## Task to carry out
For this exercise, return only the lines from the line containing "shutter > 0, shutter" through the line containing "# ---- scene", both ends included, exactly as they are.

## Clips as scene scripts
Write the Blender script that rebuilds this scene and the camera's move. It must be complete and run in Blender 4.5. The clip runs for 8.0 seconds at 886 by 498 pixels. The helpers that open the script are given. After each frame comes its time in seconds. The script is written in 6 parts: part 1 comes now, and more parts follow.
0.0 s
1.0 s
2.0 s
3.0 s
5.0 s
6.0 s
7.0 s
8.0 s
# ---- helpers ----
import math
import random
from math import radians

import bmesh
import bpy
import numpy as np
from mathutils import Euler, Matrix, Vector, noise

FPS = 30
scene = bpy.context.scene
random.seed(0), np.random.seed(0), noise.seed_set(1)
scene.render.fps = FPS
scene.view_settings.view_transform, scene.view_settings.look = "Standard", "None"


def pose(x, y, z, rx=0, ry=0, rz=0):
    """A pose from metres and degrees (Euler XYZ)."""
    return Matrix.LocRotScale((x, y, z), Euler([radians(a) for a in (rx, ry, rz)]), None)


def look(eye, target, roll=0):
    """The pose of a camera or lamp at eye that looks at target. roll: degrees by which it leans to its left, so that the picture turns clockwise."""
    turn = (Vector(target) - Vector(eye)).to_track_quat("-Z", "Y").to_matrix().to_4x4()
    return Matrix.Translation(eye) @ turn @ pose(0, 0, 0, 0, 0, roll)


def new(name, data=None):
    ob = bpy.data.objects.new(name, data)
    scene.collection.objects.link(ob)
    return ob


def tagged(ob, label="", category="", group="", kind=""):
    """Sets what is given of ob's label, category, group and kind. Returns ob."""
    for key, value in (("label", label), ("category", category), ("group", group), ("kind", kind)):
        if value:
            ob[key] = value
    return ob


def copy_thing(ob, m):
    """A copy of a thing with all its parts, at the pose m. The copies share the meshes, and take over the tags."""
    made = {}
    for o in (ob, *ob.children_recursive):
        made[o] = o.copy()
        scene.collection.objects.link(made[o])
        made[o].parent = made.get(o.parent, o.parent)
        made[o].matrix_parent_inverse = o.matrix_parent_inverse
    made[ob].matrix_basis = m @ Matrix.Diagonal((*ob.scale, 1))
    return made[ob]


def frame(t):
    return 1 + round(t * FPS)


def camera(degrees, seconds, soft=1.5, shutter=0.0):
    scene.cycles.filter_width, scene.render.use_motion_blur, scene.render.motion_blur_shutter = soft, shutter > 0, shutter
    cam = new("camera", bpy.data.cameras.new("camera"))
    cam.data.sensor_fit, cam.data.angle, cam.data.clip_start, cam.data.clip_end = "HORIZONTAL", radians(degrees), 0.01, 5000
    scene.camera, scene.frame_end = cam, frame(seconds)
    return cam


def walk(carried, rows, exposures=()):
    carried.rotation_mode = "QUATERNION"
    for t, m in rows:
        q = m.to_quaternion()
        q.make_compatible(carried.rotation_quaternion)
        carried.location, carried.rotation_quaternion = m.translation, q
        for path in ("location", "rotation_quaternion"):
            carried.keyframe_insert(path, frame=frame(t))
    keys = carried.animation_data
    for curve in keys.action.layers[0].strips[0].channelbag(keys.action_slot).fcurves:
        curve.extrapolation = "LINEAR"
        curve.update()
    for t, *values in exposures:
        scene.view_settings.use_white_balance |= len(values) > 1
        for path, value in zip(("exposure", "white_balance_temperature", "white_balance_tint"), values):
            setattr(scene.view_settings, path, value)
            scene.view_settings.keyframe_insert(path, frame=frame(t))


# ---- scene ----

==

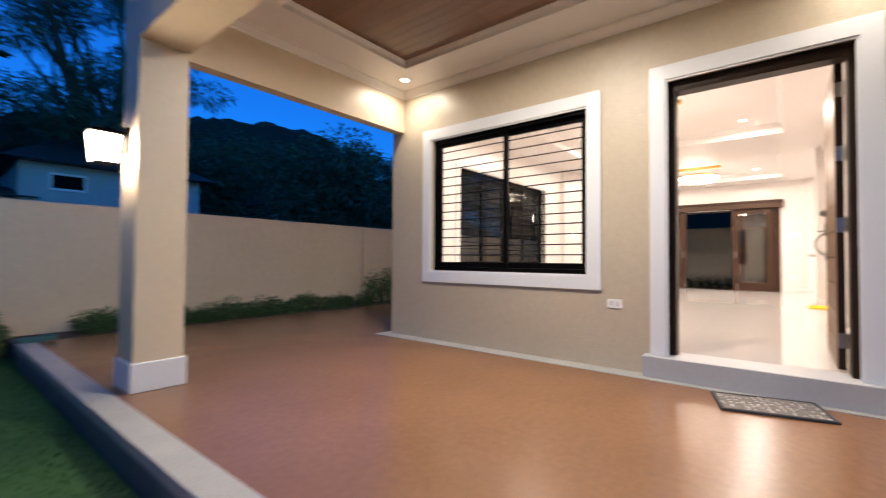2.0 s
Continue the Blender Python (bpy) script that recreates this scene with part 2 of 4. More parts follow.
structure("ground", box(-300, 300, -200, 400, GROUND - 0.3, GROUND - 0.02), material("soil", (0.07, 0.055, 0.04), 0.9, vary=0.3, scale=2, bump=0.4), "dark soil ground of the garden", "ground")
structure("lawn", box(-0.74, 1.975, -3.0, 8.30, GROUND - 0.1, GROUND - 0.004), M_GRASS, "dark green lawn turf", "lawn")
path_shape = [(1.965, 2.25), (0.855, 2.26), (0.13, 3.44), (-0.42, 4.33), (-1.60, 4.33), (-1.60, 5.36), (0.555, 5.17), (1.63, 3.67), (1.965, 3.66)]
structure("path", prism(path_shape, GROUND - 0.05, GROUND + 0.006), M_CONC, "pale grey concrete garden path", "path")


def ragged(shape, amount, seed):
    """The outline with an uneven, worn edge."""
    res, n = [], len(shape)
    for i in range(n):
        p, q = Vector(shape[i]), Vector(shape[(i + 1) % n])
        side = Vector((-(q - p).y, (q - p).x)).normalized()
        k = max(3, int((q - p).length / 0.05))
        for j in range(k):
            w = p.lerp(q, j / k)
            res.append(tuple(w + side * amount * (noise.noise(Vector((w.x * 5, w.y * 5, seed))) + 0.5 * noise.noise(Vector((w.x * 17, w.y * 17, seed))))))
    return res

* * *

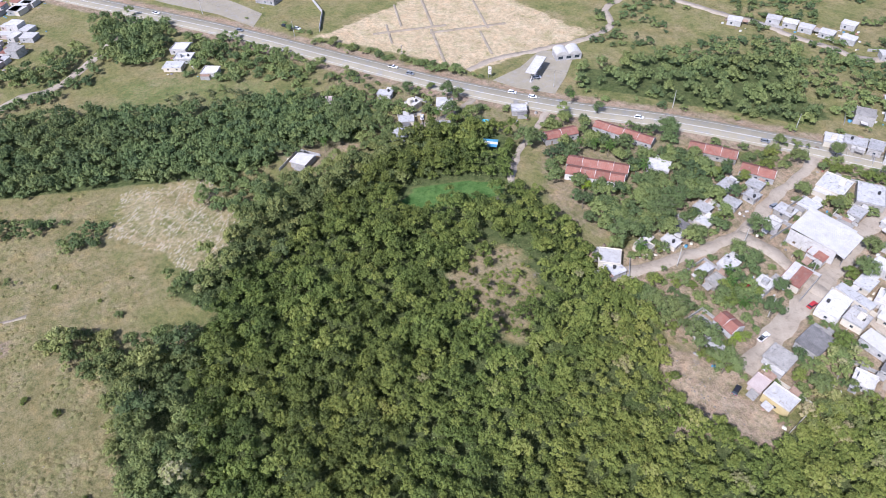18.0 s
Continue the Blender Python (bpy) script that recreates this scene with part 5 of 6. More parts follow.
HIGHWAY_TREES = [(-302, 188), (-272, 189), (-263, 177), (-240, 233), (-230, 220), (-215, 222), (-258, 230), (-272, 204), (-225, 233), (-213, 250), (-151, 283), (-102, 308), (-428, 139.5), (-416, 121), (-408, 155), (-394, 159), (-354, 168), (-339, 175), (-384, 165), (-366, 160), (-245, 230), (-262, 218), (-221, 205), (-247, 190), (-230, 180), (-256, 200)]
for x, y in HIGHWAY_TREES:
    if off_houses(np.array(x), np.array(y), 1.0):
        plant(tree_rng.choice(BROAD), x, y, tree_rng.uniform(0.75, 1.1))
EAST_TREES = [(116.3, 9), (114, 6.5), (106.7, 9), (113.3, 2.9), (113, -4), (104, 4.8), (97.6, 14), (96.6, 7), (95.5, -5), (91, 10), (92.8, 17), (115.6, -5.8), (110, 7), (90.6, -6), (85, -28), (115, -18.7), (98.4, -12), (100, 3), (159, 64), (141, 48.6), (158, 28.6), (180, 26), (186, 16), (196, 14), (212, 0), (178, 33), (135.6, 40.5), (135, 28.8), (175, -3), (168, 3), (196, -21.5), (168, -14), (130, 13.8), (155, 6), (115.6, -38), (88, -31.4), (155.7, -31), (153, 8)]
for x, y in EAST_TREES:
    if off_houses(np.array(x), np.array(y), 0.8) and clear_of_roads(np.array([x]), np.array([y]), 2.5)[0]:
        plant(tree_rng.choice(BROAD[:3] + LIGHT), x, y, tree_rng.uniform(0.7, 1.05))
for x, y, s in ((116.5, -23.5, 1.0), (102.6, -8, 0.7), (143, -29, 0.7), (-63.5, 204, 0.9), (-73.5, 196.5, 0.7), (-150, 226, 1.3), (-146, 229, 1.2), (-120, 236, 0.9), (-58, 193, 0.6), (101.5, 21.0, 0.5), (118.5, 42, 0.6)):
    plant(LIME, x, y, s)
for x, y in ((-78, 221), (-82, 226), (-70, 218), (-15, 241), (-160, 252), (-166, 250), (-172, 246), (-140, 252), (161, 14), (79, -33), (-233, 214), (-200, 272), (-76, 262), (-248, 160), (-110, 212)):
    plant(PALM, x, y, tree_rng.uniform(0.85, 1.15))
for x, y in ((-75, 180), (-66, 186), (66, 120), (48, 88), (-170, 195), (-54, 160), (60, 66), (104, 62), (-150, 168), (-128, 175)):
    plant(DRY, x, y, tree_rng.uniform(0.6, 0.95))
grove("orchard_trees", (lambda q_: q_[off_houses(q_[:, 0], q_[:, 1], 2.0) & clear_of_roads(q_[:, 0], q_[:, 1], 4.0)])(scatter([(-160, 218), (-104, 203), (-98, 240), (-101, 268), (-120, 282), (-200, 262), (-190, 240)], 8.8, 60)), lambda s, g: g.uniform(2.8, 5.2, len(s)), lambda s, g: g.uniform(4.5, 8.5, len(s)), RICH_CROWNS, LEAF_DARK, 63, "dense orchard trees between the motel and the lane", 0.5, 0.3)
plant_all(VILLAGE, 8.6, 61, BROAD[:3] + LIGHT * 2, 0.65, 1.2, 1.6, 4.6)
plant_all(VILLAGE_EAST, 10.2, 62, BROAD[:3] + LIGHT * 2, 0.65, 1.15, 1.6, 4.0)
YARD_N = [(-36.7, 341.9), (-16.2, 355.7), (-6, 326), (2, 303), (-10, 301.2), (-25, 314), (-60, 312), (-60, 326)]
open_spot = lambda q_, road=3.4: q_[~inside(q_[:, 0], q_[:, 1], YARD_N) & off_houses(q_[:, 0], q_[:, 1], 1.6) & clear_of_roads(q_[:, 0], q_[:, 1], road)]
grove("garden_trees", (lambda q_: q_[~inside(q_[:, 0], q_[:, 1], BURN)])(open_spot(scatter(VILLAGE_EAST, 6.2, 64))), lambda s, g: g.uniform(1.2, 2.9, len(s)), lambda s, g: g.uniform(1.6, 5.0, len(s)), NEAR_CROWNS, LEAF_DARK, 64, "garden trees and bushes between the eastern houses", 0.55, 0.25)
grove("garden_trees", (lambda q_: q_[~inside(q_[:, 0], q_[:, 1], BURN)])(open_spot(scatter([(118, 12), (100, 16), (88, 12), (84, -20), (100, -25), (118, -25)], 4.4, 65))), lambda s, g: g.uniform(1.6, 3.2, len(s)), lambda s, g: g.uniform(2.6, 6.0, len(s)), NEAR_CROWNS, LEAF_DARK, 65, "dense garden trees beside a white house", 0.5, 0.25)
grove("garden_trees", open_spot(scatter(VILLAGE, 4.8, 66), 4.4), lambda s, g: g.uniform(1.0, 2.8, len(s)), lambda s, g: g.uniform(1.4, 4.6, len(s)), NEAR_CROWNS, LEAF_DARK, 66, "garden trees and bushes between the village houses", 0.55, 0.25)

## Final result
    scene.cycles.filter_width, scene.render.use_motion_blur, scene.render.motion_blur_shutter = soft, shutter > 0, shutter
    cam = new("camera", bpy.data.cameras.new("camera"))
    cam.data.sensor_fit, cam.data.angle, cam.data.clip_start, cam.data.clip_end = "HORIZONTAL", radians(degrees), 0.01, 5000
    scene.camera, scene.frame_end = cam, frame(seconds)
    return cam


def walk(carried, rows, exposures=()):
    carried.rotation_mode = "QUATERNION"
    for t, m in rows:
        q = m.to_quaternion()
        q.make_compatible(carried.rotation_quaternion)
        carried.location, carried.rotation_quaternion = m.translation, q
        for path in ("location", "rotation_quaternion"):
            carried.keyframe_insert(path, frame=frame(t))
    keys = carried.animation_data
    for curve in keys.action.layers[0].strips[0].channelbag(keys.action_slot).fcurves:
        curve.extrapolation = "LINEAR"
        curve.update()
    for t, *values in exposures:
        scene.view_settings.use_white_balance |= len(values) > 1
        for path, value in zip(("exposure", "white_balance_temperature", "white_balance_tint"), values):
            setattr(scene.view_settings, path, value)
            scene.view_settings.keyframe_insert(path, frame=frame(t))


# ---- scene ----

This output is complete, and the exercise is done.